## [EXERCISE]
Transcribe every entry word for word, but skip the images.

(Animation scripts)

◇ ◇ ◇ ◇

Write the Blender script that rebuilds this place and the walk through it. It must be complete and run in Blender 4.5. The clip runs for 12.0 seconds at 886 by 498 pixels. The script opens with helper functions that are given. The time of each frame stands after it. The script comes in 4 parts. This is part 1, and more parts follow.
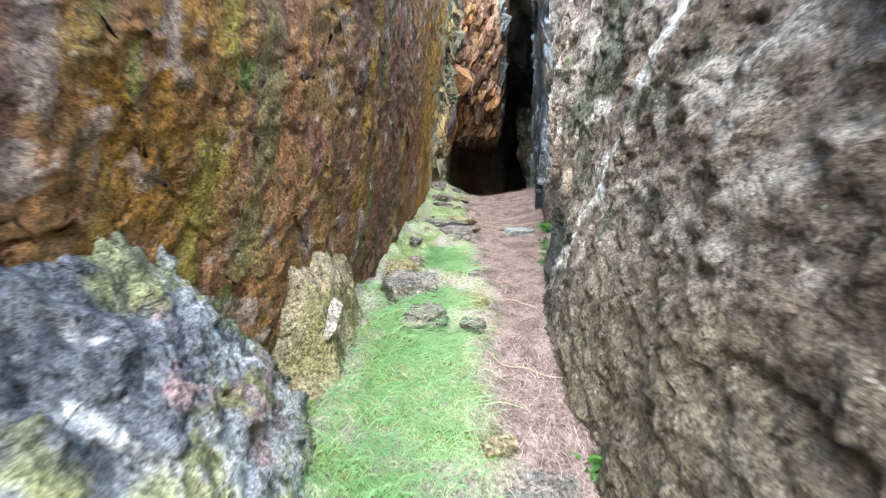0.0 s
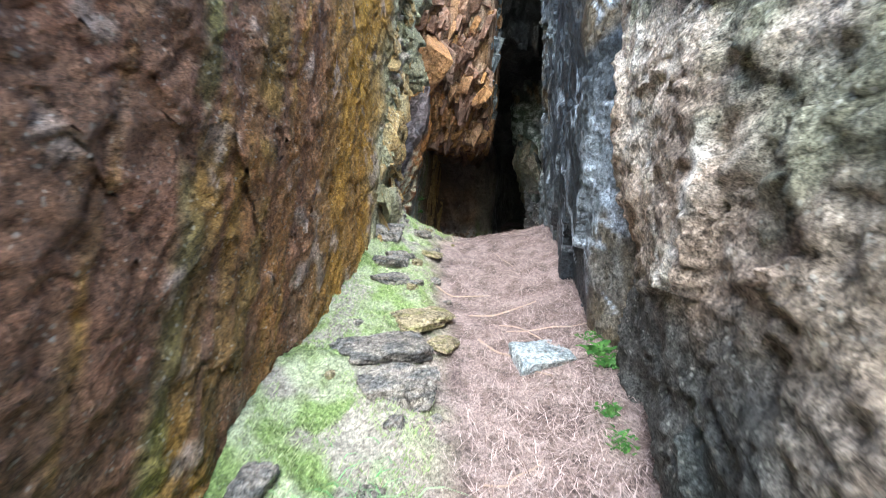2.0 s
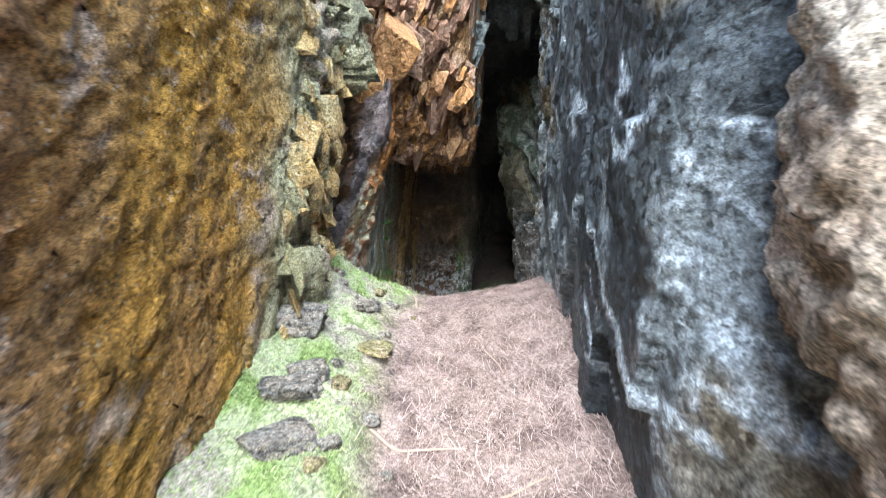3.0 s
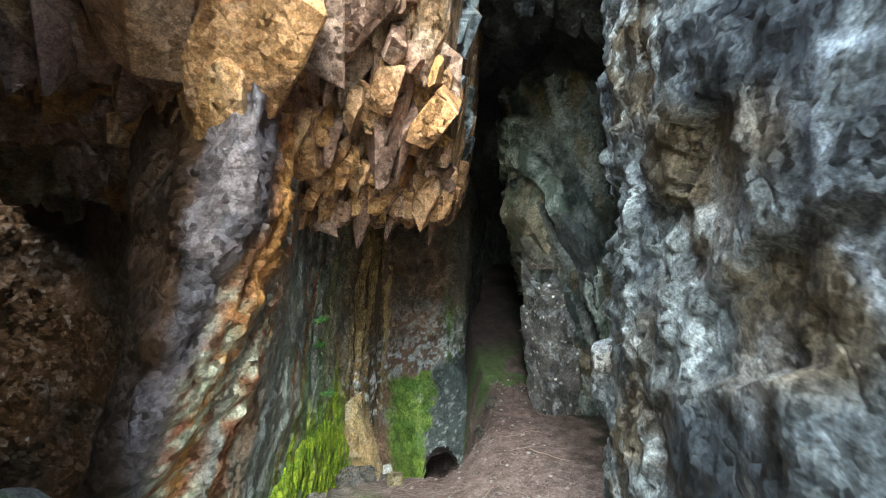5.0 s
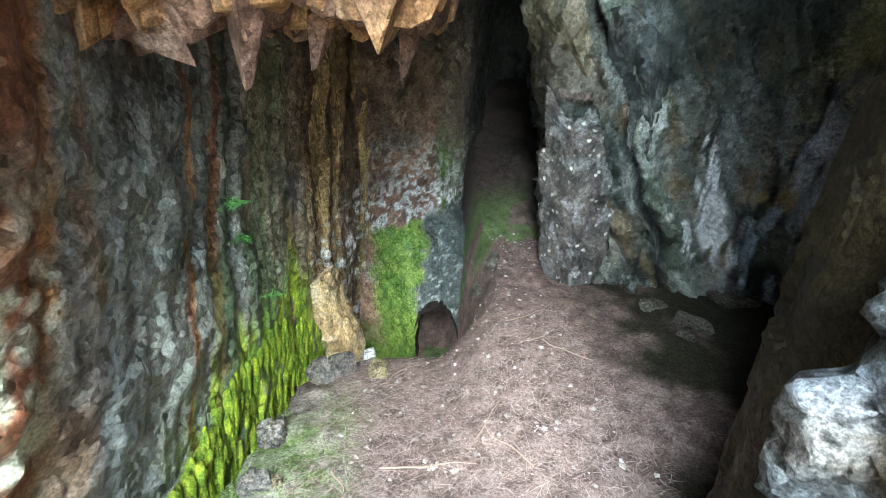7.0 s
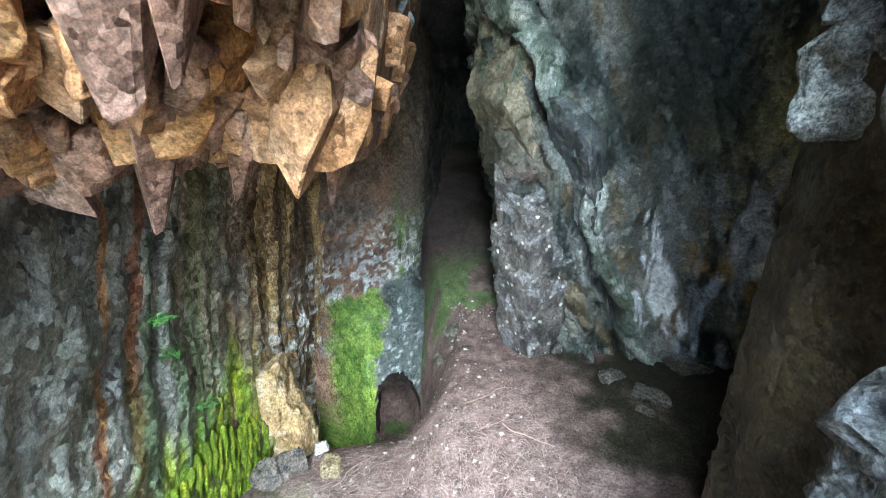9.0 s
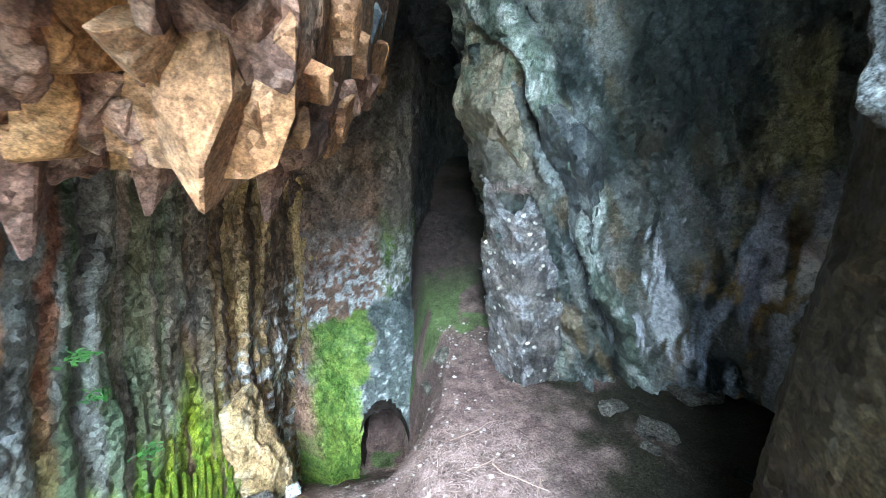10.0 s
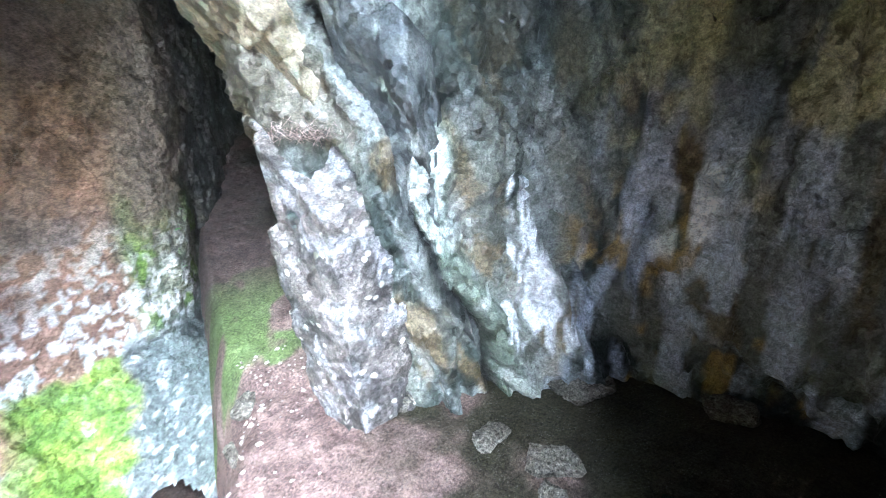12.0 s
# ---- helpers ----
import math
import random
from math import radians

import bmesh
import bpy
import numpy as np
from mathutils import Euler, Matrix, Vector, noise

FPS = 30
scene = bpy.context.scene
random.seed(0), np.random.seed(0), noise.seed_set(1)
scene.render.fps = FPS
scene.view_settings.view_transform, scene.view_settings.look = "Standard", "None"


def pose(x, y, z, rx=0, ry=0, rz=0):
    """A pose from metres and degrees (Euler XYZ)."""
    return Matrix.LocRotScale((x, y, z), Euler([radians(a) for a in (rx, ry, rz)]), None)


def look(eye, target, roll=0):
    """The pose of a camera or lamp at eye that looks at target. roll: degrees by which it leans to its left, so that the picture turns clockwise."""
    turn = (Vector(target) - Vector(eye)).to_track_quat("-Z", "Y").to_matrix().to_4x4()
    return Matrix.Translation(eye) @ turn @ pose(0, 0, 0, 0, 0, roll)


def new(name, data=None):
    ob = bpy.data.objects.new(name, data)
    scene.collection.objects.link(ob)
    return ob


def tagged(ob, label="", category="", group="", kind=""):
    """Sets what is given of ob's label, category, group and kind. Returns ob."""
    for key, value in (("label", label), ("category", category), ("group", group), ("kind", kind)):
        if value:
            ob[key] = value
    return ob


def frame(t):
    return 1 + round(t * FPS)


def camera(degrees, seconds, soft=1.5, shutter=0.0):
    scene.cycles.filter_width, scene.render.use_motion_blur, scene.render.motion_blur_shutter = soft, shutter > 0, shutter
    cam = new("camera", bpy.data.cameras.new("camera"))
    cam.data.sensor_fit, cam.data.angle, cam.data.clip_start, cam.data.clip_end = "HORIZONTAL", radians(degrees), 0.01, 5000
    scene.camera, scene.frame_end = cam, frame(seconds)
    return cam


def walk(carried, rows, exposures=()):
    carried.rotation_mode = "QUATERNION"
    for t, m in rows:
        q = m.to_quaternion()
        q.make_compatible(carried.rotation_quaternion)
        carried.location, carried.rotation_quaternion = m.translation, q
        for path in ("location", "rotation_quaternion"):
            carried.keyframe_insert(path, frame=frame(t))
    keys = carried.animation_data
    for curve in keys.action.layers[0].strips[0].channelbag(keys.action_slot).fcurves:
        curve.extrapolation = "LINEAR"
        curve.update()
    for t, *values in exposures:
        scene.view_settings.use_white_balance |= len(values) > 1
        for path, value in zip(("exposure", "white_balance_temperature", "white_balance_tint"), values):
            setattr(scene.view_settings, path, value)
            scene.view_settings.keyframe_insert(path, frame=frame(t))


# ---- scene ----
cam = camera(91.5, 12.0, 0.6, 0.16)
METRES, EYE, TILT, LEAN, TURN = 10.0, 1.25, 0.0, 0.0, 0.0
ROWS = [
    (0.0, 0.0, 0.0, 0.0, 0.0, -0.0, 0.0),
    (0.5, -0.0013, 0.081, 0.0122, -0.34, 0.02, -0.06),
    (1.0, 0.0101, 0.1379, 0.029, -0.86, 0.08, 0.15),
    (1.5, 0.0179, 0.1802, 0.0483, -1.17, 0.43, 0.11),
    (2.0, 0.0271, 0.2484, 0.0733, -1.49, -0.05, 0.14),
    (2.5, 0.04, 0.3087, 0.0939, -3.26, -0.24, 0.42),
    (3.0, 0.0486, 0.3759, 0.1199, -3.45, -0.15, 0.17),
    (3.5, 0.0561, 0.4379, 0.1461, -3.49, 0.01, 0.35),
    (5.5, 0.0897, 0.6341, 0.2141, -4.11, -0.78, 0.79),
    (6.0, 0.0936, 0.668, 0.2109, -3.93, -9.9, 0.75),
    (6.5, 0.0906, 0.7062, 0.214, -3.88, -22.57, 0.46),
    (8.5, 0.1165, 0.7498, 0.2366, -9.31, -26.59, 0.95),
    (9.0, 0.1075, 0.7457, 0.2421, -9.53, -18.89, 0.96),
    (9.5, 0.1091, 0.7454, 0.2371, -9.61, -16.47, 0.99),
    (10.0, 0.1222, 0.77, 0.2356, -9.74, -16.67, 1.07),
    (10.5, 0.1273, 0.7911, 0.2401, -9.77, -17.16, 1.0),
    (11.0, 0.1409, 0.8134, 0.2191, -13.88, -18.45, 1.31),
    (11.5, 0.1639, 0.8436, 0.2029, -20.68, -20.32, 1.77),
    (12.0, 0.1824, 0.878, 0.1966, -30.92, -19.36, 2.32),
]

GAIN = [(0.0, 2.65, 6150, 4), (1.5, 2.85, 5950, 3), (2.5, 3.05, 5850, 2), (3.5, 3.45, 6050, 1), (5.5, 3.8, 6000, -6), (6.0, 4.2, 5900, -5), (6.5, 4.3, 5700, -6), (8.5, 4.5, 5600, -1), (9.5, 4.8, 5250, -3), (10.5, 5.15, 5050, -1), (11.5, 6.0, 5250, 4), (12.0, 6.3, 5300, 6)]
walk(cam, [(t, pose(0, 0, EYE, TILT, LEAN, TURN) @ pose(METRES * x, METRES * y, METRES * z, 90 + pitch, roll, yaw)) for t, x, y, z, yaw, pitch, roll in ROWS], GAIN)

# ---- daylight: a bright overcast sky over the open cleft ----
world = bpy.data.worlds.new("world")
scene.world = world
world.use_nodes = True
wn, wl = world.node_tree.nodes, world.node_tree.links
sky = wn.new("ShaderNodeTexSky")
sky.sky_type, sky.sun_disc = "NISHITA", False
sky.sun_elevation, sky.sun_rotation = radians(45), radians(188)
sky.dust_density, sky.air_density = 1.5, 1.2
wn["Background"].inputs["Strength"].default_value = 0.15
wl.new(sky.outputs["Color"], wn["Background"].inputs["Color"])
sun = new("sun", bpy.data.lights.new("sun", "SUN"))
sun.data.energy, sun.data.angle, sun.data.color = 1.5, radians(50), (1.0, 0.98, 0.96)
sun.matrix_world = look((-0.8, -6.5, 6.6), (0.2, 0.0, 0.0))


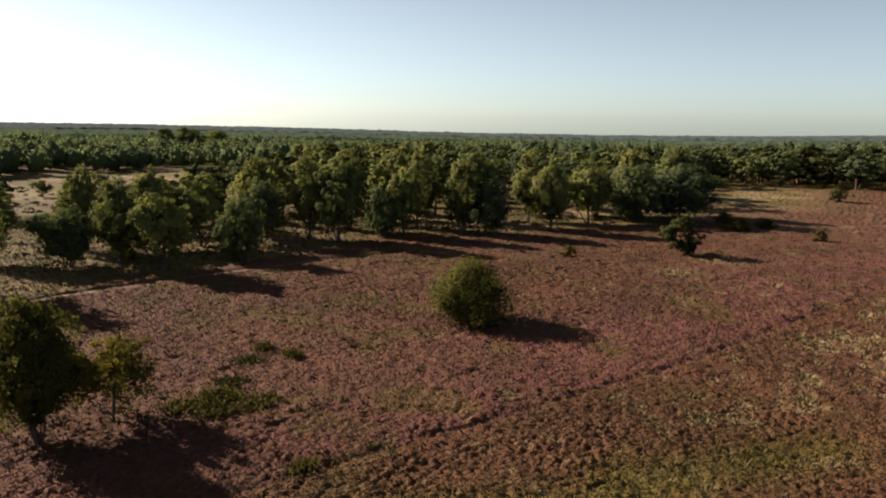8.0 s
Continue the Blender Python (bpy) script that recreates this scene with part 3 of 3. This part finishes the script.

◇ ◇ ◇ ◇

## [EXERCISE ANSWER]
Write the Blender script that rebuilds this place and the walk through it. It must be complete and run in Blender 4.5. The clip runs for 12.0 seconds at 886 by 498 pixels. The script opens with helper functions that are given. The time of each frame stands after it. The script comes in 4 parts. This is part 1, and more parts follow.
0.0 s
2.0 s
3.0 s
5.0 s
7.0 s
9.0 s
10.0 s
12.0 s
# ---- helpers ----
import math
import random
from math import radians

import bmesh
import bpy
import numpy as np
from mathutils import Euler, Matrix, Vector, noise

FPS = 30
scene = bpy.context.scene
random.seed(0), np.random.seed(0), noise.seed_set(1)
scene.render.fps = FPS
scene.view_settings.view_transform, scene.view_settings.look = "Standard", "None"


def pose(x, y, z, rx=0, ry=0, rz=0):
    """A pose from metres and degrees (Euler XYZ)."""
    return Matrix.LocRotScale((x, y, z), Euler([radians(a) for a in (rx, ry, rz)]), None)


def look(eye, target, roll=0):
    """The pose of a camera or lamp at eye that looks at target. roll: degrees by which it leans to its left, so that the picture turns clockwise."""
    turn = (Vector(target) - Vector(eye)).to_track_quat("-Z", "Y").to_matrix().to_4x4()
    return Matrix.Translation(eye) @ turn @ pose(0, 0, 0, 0, 0, roll)


def new(name, data=None):
    ob = bpy.data.objects.new(name, data)
    scene.collection.objects.link(ob)
    return ob


def tagged(ob, label="", category="", group="", kind=""):
    """Sets what is given of ob's label, category, group and kind. Returns ob."""
    for key, value in (("label", label), ("category", category), ("group", group), ("kind", kind)):
        if value:
            ob[key] = value
    return ob


def frame(t):
    return 1 + round(t * FPS)


def camera(degrees, seconds, soft=1.5, shutter=0.0):
    scene.cycles.filter_width, scene.render.use_motion_blur, scene.render.motion_blur_shutter = soft, shutter > 0, shutter
    cam = new("camera", bpy.data.cameras.new("camera"))
    cam.data.sensor_fit, cam.data.angle, cam.data.clip_start, cam.data.clip_end = "HORIZONTAL", radians(degrees), 0.01, 5000
    scene.camera, scene.frame_end = cam, frame(seconds)
    return cam


def walk(carried, rows, exposures=()):
    carried.rotation_mode = "QUATERNION"
    for t, m in rows:
        q = m.to_quaternion()
        q.make_compatible(carried.rotation_quaternion)
        carried.location, carried.rotation_quaternion = m.translation, q
        for path in ("location", "rotation_quaternion"):
            carried.keyframe_insert(path, frame=frame(t))
    keys = carried.animation_data
    for curve in keys.action.layers[0].strips[0].channelbag(keys.action_slot).fcurves:
        curve.extrapolation = "LINEAR"
        curve.update()
    for t, *values in exposures:
        scene.view_settings.use_white_balance |= len(values) > 1
        for path, value in zip(("exposure", "white_balance_temperature", "white_balance_tint"), values):
            setattr(scene.view_settings, path, value)
            scene.view_settings.keyframe_insert(path, frame=frame(t))


# ---- scene ----
cam = camera(91.5, 12.0, 0.6, 0.16)
METRES, EYE, TILT, LEAN, TURN = 10.0, 1.25, 0.0, 0.0, 0.0
ROWS = [
    (0.0, 0.0, 0.0, 0.0, 0.0, -0.0, 0.0),
    (0.5, -0.0013, 0.081, 0.0122, -0.34, 0.02, -0.06),
    (1.0, 0.0101, 0.1379, 0.029, -0.86, 0.08, 0.15),
    (1.5, 0.0179, 0.1802, 0.0483, -1.17, 0.43, 0.11),
    (2.0, 0.0271, 0.2484, 0.0733, -1.49, -0.05, 0.14),
    (2.5, 0.04, 0.3087, 0.0939, -3.26, -0.24, 0.42),
    (3.0, 0.0486, 0.3759, 0.1199, -3.45, -0.15, 0.17),
    (3.5, 0.0561, 0.4379, 0.1461, -3.49, 0.01, 0.35),
    (5.5, 0.0897, 0.6341, 0.2141, -4.11, -0.78, 0.79),
    (6.0, 0.0936, 0.668, 0.2109, -3.93, -9.9, 0.75),
    (6.5, 0.0906, 0.7062, 0.214, -3.88, -22.57, 0.46),
    (8.5, 0.1165, 0.7498, 0.2366, -9.31, -26.59, 0.95),
    (9.0, 0.1075, 0.7457, 0.2421, -9.53, -18.89, 0.96),
    (9.5, 0.1091, 0.7454, 0.2371, -9.61, -16.47, 0.99),
    (10.0, 0.1222, 0.77, 0.2356, -9.74, -16.67, 1.07),
    (10.5, 0.1273, 0.7911, 0.2401, -9.77, -17.16, 1.0),
    (11.0, 0.1409, 0.8134, 0.2191, -13.88, -18.45, 1.31),
    (11.5, 0.1639, 0.8436, 0.2029, -20.68, -20.32, 1.77),
    (12.0, 0.1824, 0.878, 0.1966, -30.92, -19.36, 2.32),
]

GAIN = [(0.0, 2.65, 6150, 4), (1.5, 2.85, 5950, 3), (2.5, 3.05, 5850, 2), (3.5, 3.45, 6050, 1), (5.5, 3.8, 6000, -6), (6.0, 4.2, 5900, -5), (6.5, 4.3, 5700, -6), (8.5, 4.5, 5600, -1), (9.5, 4.8, 5250, -3), (10.5, 5.15, 5050, -1), (11.5, 6.0, 5250, 4), (12.0, 6.3, 5300, 6)]
walk(cam, [(t, pose(0, 0, EYE, TILT, LEAN, TURN) @ pose(METRES * x, METRES * y, METRES * z, 90 + pitch, roll, yaw)) for t, x, y, z, yaw, pitch, roll in ROWS], GAIN)

# ---- daylight: a bright overcast sky over the open cleft ----
world = bpy.data.worlds.new("world")
scene.world = world
world.use_nodes = True
wn, wl = world.node_tree.nodes, world.node_tree.links
sky = wn.new("ShaderNodeTexSky")
sky.sky_type, sky.sun_disc = "NISHITA", False
sky.sun_elevation, sky.sun_rotation = radians(45), radians(188)
sky.dust_density, sky.air_density = 1.5, 1.2
wn["Background"].inputs["Strength"].default_value = 0.15
wl.new(sky.outputs["Color"], wn["Background"].inputs["Color"])
sun = new("sun", bpy.data.lights.new("sun", "SUN"))
sun.data.energy, sun.data.angle, sun.data.color = 1.5, radians(50), (1.0, 0.98, 0.96)
sun.matrix_world = look((-0.8, -6.5, 6.6), (0.2, 0.0, 0.0))


8.0 s
Continue the Blender Python (bpy) script that recreates this scene with part 3 of 3. This part finishes the script.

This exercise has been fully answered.